■ GIVEN MATERIAL ■
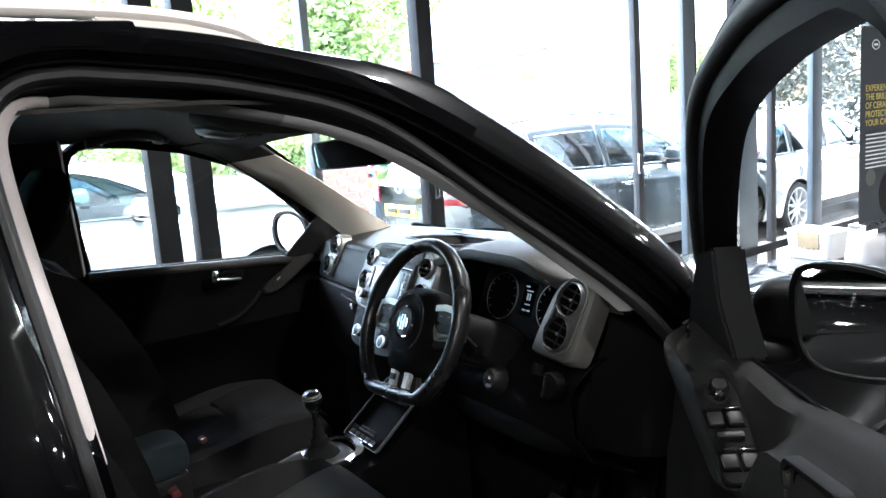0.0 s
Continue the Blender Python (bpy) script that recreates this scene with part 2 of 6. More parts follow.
def rounded(w, h, r, n=5):
    """The outline of a rounded rectangle in the plane, w by h."""
    out = []
    for cx, cy, a in ((w / 2 - r, h / 2 - r, 0), (-w / 2 + r, h / 2 - r, 90), (-w / 2 + r, -h / 2 + r, 180), (w / 2 - r, -h / 2 + r, 270)):
        for k in range(n + 1):
            q = radians(a + 90 * k / n)
            out.append((cx + r * math.cos(q), cy + r * math.sin(q)))
    return out


def frame_plate(outer, inner, m, depth, bevel=0.0):
    """A frame between two outlines with as many points, in the local xy plane, thickened along local z."""
    rows = []
    for pts, z in ((outer, 0), (outer, depth), (inner, depth), (inner, 0)):
        rows.append([m @ Vector((x, y, z)) for x, y in pts])
    return sheet(rows, closed_rows=True, closed_cols=True)


def basis(origin, ex, ey, ez):
    m = Matrix((ex, ey, ez)).transposed().to_4x4()
    m.translation = origin
    return m


def smooth01(v):
    v = min(1, max(0, v))
    return v * v * (3 - 2 * v)


# ---- the black off-roader, its shell ----
suv = empty("off_road_car", (0, 0, 0), "blue-black off-road car with its near doors standing open", "car")


def side_x(z):
    return 0.764 - 0.393 * (z - 1.117) if z > 1.117 else 0.764 + 0.09 * (1.117 - z)


OPENING = [(-0.36, 0.62), (-0.39, 0.80), (-0.43, 1.09), (-0.447, 1.234), (-0.465, 1.379), (-0.475, 1.49), (-0.470, 1.54), (-0.445, 1.57), (-0.40, 1.578),
           (-0.351, 1.576), (-0.159, 1.551), (0.062, 1.486), (0.286, 1.343), (0.442, 1.217), (0.545, 1.119), (0.64, 1.0), (0.685, 0.85), (0.685, 0.62),
           (0.62, 0.47), (0.45, 0.42), (0.0, 0.41), (-0.24, 0.42), (-0.33, 0.50)]
REAR_OPENING = [(-0.66, 0.60), (-0.655, 0.80), (-0.66, 1.09), (-0.67, 1.234), (-0.685, 1.379), (-0.695, 1.49), (-0.70, 1.54), (-0.73, 1.575), (-0.80, 1.585),
                (-1.10, 1.575), (-1.35, 1.54), (-1.52, 1.44), (-1.62, 1.25), (-1.62, 1.05), (-1.52, 0.85), (-1.42, 0.68), (-1.25, 0.50), (-1.0, 0.42), (-0.75, 0.43)]


def loop(pts, n):
    """n points of a closed smooth curve in (y, z)."""
    p3 = [Vector((0, *p)) for p in pts]
    c = curve_points(p3[-2:] + p3 + p3[:3], 40 * (len(pts) + 4))
    k0 = min(range(len(c) // 4), key=lambda k: (c[k] - p3[0]).length)
    k1 = min(range(len(c) * 3 // 4, len(c)), key=lambda k: (c[k] - p3[0]).length)
    c = c[k0:k1]
    return [(c[int(k * len(c) / n)].y, c[int(k * len(c) / n)].z) for k in range(n)]


def offset_loop(pts, off):
    n, out = len(pts), []
    cy, cz = sum(p[0] for p in pts) / n, sum(p[1] for p in pts) / n
    for i in range(n):
        (ay, az), (by, bz) = pts[i - 1], pts[(i + 1) % n]
        ny, nz = -(bz - az), by - ay
        k = math.hypot(ny, nz) or 1
        if ny * (pts[i][0] - cy) + nz * (pts[i][1] - cz) < 0:
            k = -k
        out.append((pts[i][0] + off * ny / k, pts[i][1] + off * nz / k))
    return out


def ring_rows(pts, steps, mirror=1):
    rows = []
    for off, dx in steps:
        o = offset_loop(pts, off)
        rows.append([Vector((mirror * (side_x(p[1]) + dx), q[0], q[1])) for p, q in zip(pts, o)])
    return rows


FRONT = loop(OPENING, 420)
REAR = loop(REAR_OPENING, 120)


def blend_rows(a, b, weights):
    return [[p.lerp(q, k) for p, q, k in zip(r, t_, weights)] for r, t_ in zip(a, b)]


# the frame is narrower below the roof than along the windscreen post
under_roof = [smooth01((0.15 - p[0]) / 0.25) * smooth01((p[1] - 1.3) / 0.2) for p in FRONT]
wide = ring_rows(FRONT, [(0.004, -0.01), (0.018, 0.004), (0.034, 0.012), (0.044, 0.03), (0.05, 0.052), (0.062, 0.066), (0.085, 0.068), (0.112, 0.05), (0.135, 0.015), (0.145, -0.03)])
low = ring_rows(FRONT, [(0.004, -0.01), (0.018, 0.004), (0.034, 0.012), (0.044, 0.03), (0.05, 0.052), (0.062, 0.066), (0.084, 0.068), (0.099, 0.05), (0.106, 0.015), (0.108, -0.03)])
shell = part("door_aperture", sheet(blend_rows(wide, low, under_roof)), PAINT_BLACK, suv, "glossy blue-black door frame")
part("rear_door_aperture", sheet(ring_rows(REAR, [(0.004, -0.01), (0.016, 0.004), (0.024, 0.012), (0.03, 0.03), (0.036, 0.052), (0.05, 0.066), (0.085, 0.066), (0.115, 0.05), (0.135, 0.015)])), PAINT_BLACK, suv)
seal_in, seal_out = ring_rows(FRONT, [(0.0, 0.012)])[0], ring_rows(FRONT, [(0.032, 0.026)])[0]
behind = [max(smooth01((-0.30 - p[0]) / 0.08) * smooth01((p[1] - 0.55) / 0.15), smooth01((0.35 - p[0]) / 0.4) * smooth01((p[1] - 1.25) / 0.1)) for p in FRONT]
part("door_seal", sweep([a.lerp(b, k) for a, b, k in zip(seal_in, seal_out, behind)], ring_profile(0.013, 0.015), True, (1, 0, 0)), WEATHER, suv, "grey rubber door seal")
part("door_seal", sweep([r for r in ring_rows(REAR, [(0.0, 0.012)])[0]], ring_profile(0.014, 0.016), True, (1, 0, 0)), WEATHER, suv, "grey rubber door seal")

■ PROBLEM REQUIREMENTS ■
Using the material above, return every line exactly as it appears, minus the pictures.

■ EXERCISE ANSWER ■
0.0 s
Continue the Blender Python (bpy) script that recreates this scene with part 2 of 6. More parts follow.
def rounded(w, h, r, n=5):
    """The outline of a rounded rectangle in the plane, w by h."""
    out = []
    for cx, cy, a in ((w / 2 - r, h / 2 - r, 0), (-w / 2 + r, h / 2 - r, 90), (-w / 2 + r, -h / 2 + r, 180), (w / 2 - r, -h / 2 + r, 270)):
        for k in range(n + 1):
            q = radians(a + 90 * k / n)
            out.append((cx + r * math.cos(q), cy + r * math.sin(q)))
    return out


def frame_plate(outer, inner, m, depth, bevel=0.0):
    """A frame between two outlines with as many points, in the local xy plane, thickened along local z."""
    rows = []
    for pts, z in ((outer, 0), (outer, depth), (inner, depth), (inner, 0)):
        rows.append([m @ Vector((x, y, z)) for x, y in pts])
    return sheet(rows, closed_rows=True, closed_cols=True)


def basis(origin, ex, ey, ez):
    m = Matrix((ex, ey, ez)).transposed().to_4x4()
    m.translation = origin
    return m


def smooth01(v):
    v = min(1, max(0, v))
    return v * v * (3 - 2 * v)


# ---- the black off-roader, its shell ----
suv = empty("off_road_car", (0, 0, 0), "blue-black off-road car with its near doors standing open", "car")


def side_x(z):
    return 0.764 - 0.393 * (z - 1.117) if z > 1.117 else 0.764 + 0.09 * (1.117 - z)


OPENING = [(-0.36, 0.62), (-0.39, 0.80), (-0.43, 1.09), (-0.447, 1.234), (-0.465, 1.379), (-0.475, 1.49), (-0.470, 1.54), (-0.445, 1.57), (-0.40, 1.578),
           (-0.351, 1.576), (-0.159, 1.551), (0.062, 1.486), (0.286, 1.343), (0.442, 1.217), (0.545, 1.119), (0.64, 1.0), (0.685, 0.85), (0.685, 0.62),
           (0.62, 0.47), (0.45, 0.42), (0.0, 0.41), (-0.24, 0.42), (-0.33, 0.50)]
REAR_OPENING = [(-0.66, 0.60), (-0.655, 0.80), (-0.66, 1.09), (-0.67, 1.234), (-0.685, 1.379), (-0.695, 1.49), (-0.70, 1.54), (-0.73, 1.575), (-0.80, 1.585),
                (-1.10, 1.575), (-1.35, 1.54), (-1.52, 1.44), (-1.62, 1.25), (-1.62, 1.05), (-1.52, 0.85), (-1.42, 0.68), (-1.25, 0.50), (-1.0, 0.42), (-0.75, 0.43)]


def loop(pts, n):
    """n points of a closed smooth curve in (y, z)."""
    p3 = [Vector((0, *p)) for p in pts]
    c = curve_points(p3[-2:] + p3 + p3[:3], 40 * (len(pts) + 4))
    k0 = min(range(len(c) // 4), key=lambda k: (c[k] - p3[0]).length)
    k1 = min(range(len(c) * 3 // 4, len(c)), key=lambda k: (c[k] - p3[0]).length)
    c = c[k0:k1]
    return [(c[int(k * len(c) / n)].y, c[int(k * len(c) / n)].z) for k in range(n)]


def offset_loop(pts, off):
    n, out = len(pts), []
    cy, cz = sum(p[0] for p in pts) / n, sum(p[1] for p in pts) / n
    for i in range(n):
        (ay, az), (by, bz) = pts[i - 1], pts[(i + 1) % n]
        ny, nz = -(bz - az), by - ay
        k = math.hypot(ny, nz) or 1
        if ny * (pts[i][0] - cy) + nz * (pts[i][1] - cz) < 0:
            k = -k
        out.append((pts[i][0] + off * ny / k, pts[i][1] + off * nz / k))
    return out


def ring_rows(pts, steps, mirror=1):
    rows = []
    for off, dx in steps:
        o = offset_loop(pts, off)
        rows.append([Vector((mirror * (side_x(p[1]) + dx), q[0], q[1])) for p, q in zip(pts, o)])
    return rows


FRONT = loop(OPENING, 420)
REAR = loop(REAR_OPENING, 120)


def blend_rows(a, b, weights):
    return [[p.lerp(q, k) for p, q, k in zip(r, t_, weights)] for r, t_ in zip(a, b)]


# the frame is narrower below the roof than along the windscreen post
under_roof = [smooth01((0.15 - p[0]) / 0.25) * smooth01((p[1] - 1.3) / 0.2) for p in FRONT]
wide = ring_rows(FRONT, [(0.004, -0.01), (0.018, 0.004), (0.034, 0.012), (0.044, 0.03), (0.05, 0.052), (0.062, 0.066), (0.085, 0.068), (0.112, 0.05), (0.135, 0.015), (0.145, -0.03)])
low = ring_rows(FRONT, [(0.004, -0.01), (0.018, 0.004), (0.034, 0.012), (0.044, 0.03), (0.05, 0.052), (0.062, 0.066), (0.084, 0.068), (0.099, 0.05), (0.106, 0.015), (0.108, -0.03)])
shell = part("door_aperture", sheet(blend_rows(wide, low, under_roof)), PAINT_BLACK, suv, "glossy blue-black door frame")
part("rear_door_aperture", sheet(ring_rows(REAR, [(0.004, -0.01), (0.016, 0.004), (0.024, 0.012), (0.03, 0.03), (0.036, 0.052), (0.05, 0.066), (0.085, 0.066), (0.115, 0.05), (0.135, 0.015)])), PAINT_BLACK, suv)
seal_in, seal_out = ring_rows(FRONT, [(0.0, 0.012)])[0], ring_rows(FRONT, [(0.032, 0.026)])[0]
behind = [max(smooth01((-0.30 - p[0]) / 0.08) * smooth01((p[1] - 0.55) / 0.15), smooth01((0.35 - p[0]) / 0.4) * smooth01((p[1] - 1.25) / 0.1)) for p in FRONT]
part("door_seal", sweep([a.lerp(b, k) for a, b, k in zip(seal_in, seal_out, behind)], ring_profile(0.013, 0.015), True, (1, 0, 0)), WEATHER, suv, "grey rubber door seal")
part("door_seal", sweep([r for r in ring_rows(REAR, [(0.0, 0.012)])[0]], ring_profile(0.014, 0.016), True, (1, 0, 0)), WEATHER, suv, "grey rubber door seal")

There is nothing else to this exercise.